A key international agreement on protecting the Earth's myriad species against any risk from biotechnology will soon come into force.
By Alex Kirby
BBC News Online environment correspondent
The agreement, the Cartagena Protocol, is part of the United Nations Convention on Biological Diversity (CBD).
It will allow countries to reject imports of genetically-modified (GM) goods if they can cite valid scientific reasons.
But experts fear the protocol may clash with World Trade Organisation (WTO) rules.
The protocol will enter into force 90 days after 50 signatories have ratified it. So far 49 have done so.
It commits member states to ensure the safe transfer, handling and use of what it calls LMOs, living modified organisms, known also as genetically modified organisms.
At its heart is the concept of "advance informed agreement" (AIA), a procedure designed to make sure countries have the information they need before agreeing to import GMOs.
The protocol will also establish a biosafety clearing-house, in the Canadian city of Montreal, as a one-stop shop for information on GMOs.
Any country wishing to export GMOs has to notify the clearing-house, so the recipient country can obtain the information it needs to decide the case.
It sounds simple enough, but there are real fears the protocol could fall foul of the WTO.
There was heated debate at the Johannesburg World Summit on Sustainable Development in 2002 over the relationship between the WTO and multi-lateral environment agreements like the protocol.
Anti-GM protests continue
In principle they enjoy equal validity, but campaign groups believe the developed countries' drive for trade liberalisation will mean the WTO always triumphs in the end.
One reason allowed by the WTO for the management of trade is the existence of scientific evidence supporting an objector's case.
In contrast, the protocol emphasises a precautionary approach, though it does say countries objecting to GM exports must do so on the basis of a scientifically sound risk assessment.
Dr Klaus Toepfer, the executive director of the UN Environment Programme (Unep), believes the protocol is compatible with the WTO.
Balance of evidence
He told journalists in London: "I'm fighting for the idea that the precautionary approach does not give carte blanche to refuse a scientific assessment.
"Precaution is not anti-scientific. All it means is, in future, importers must be able to say no, even if their scientific knowledge is not complete.
"We need sounder science, but we can never have full knowledge. I may be too optimistic, but I really believe this will mean a huge change in the way we handle the subject."
The protocol may hearten GM's opponents
Dr Toepfer told BBC News Online: "The protocol puts the power of refusal in the hands of countries asked to accept imports.

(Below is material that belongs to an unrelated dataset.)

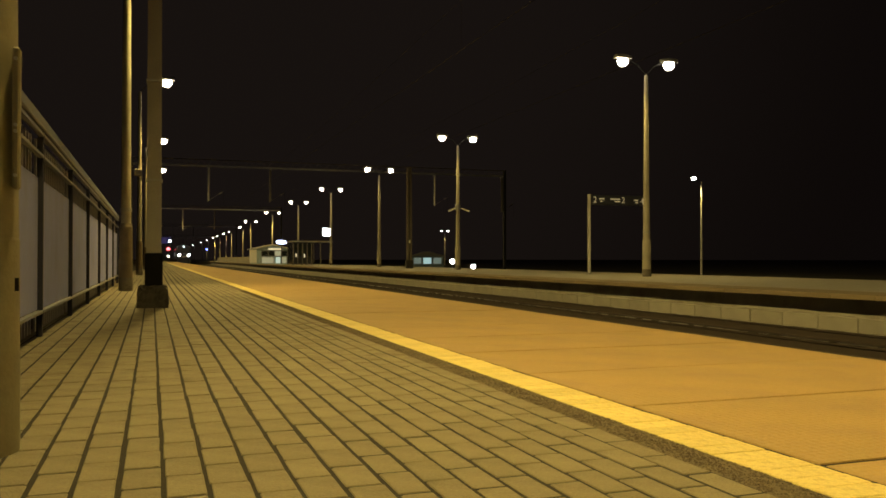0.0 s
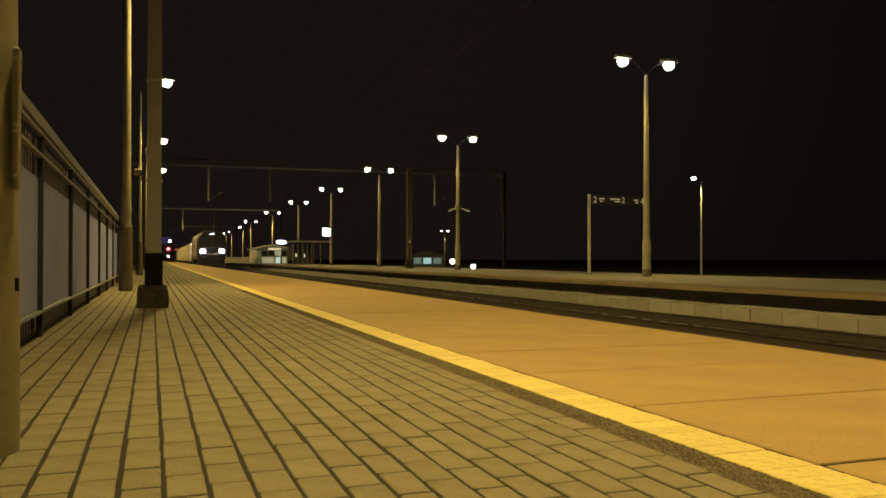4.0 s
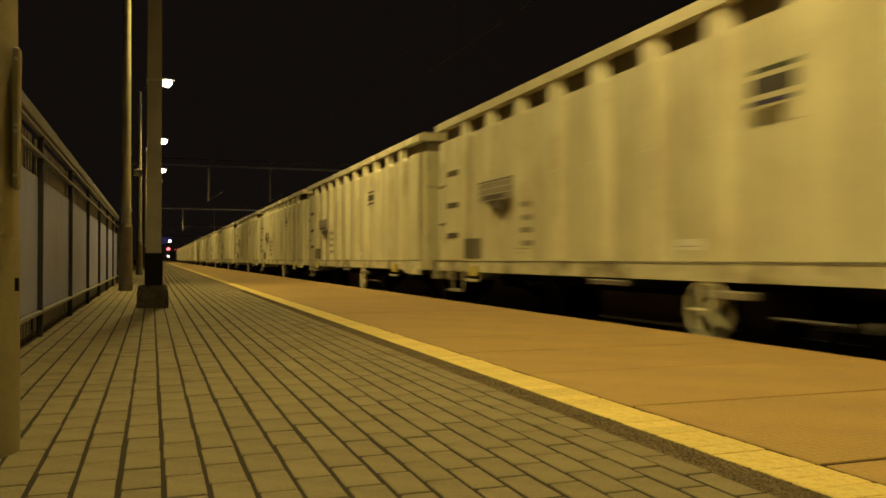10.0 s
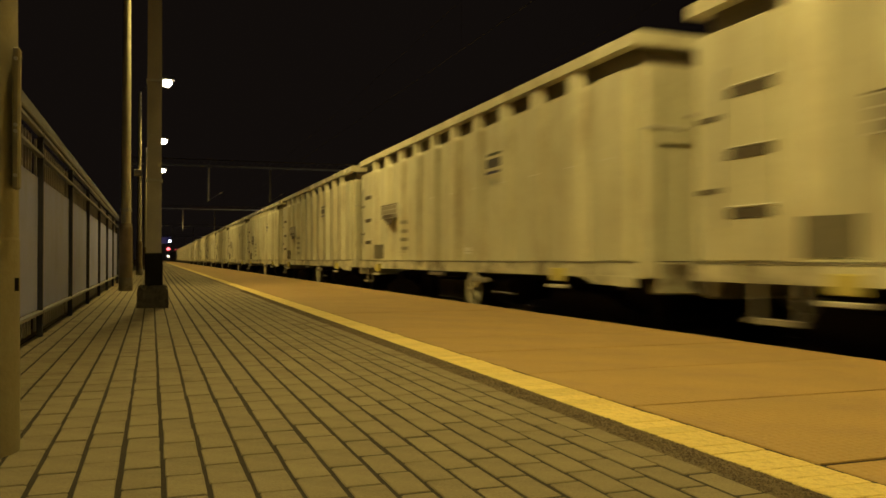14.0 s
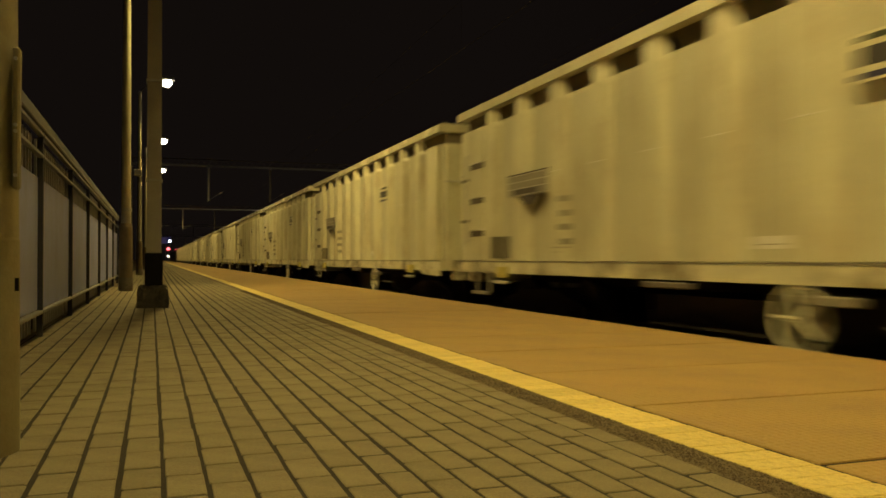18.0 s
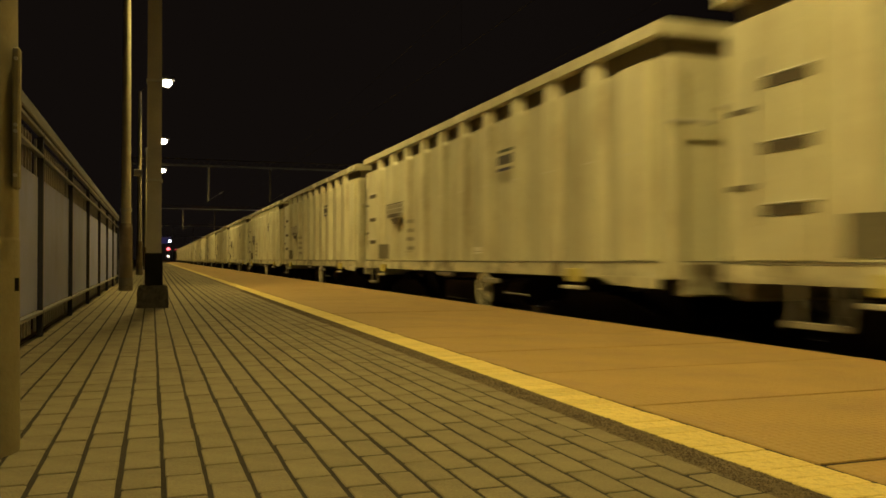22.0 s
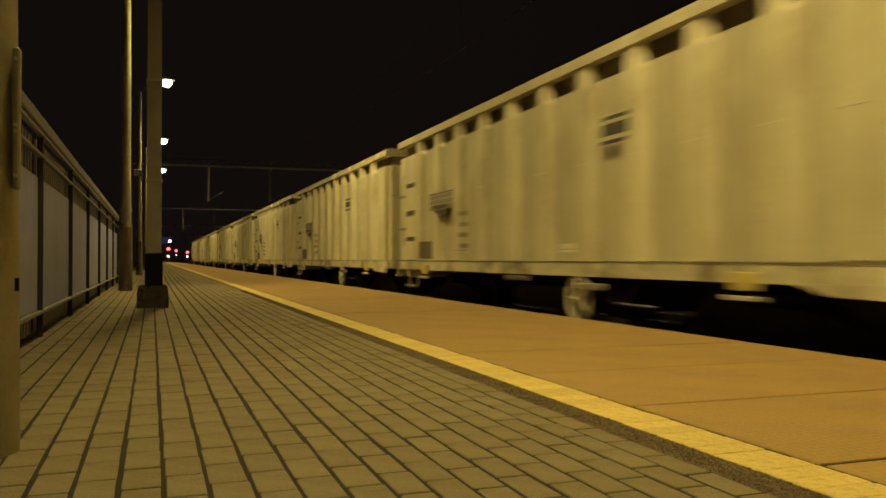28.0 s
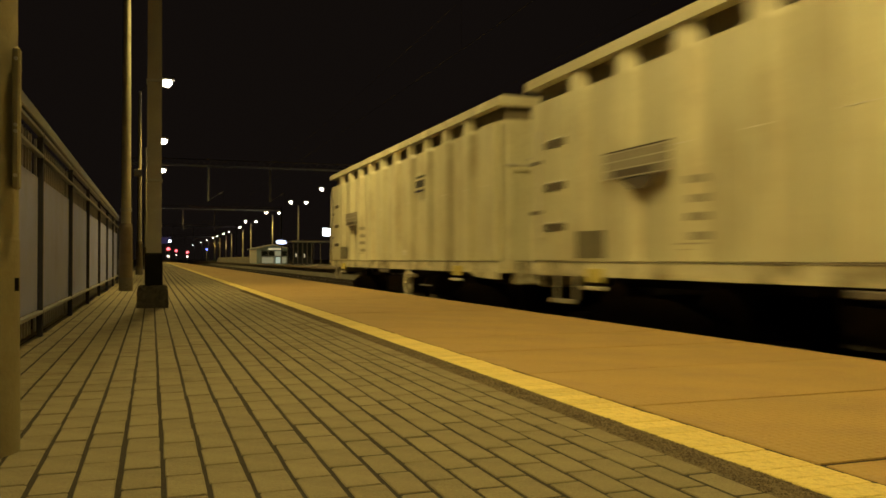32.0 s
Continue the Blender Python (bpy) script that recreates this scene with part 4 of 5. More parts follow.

"In that sense, it's also going to be binding on countries which don't ratify it. They'll have to accept a scientifically-argued case."
Changing its spots
Konrad von Moltke, of the International Institute for Sustainable Development, told BBC News Online: "The issue is the quality of the legal work at the WTO.
"If that's well done, then it will be apparent there's no question of either the WTO or the protocol assuming priority over the other.
"There've been interesting developments in the WTO dispute settlements procedure. I think there's a chance this will work, though of course there's always some uncertainty.
"The situation in the WTO is markedly different now from what it was five years ago."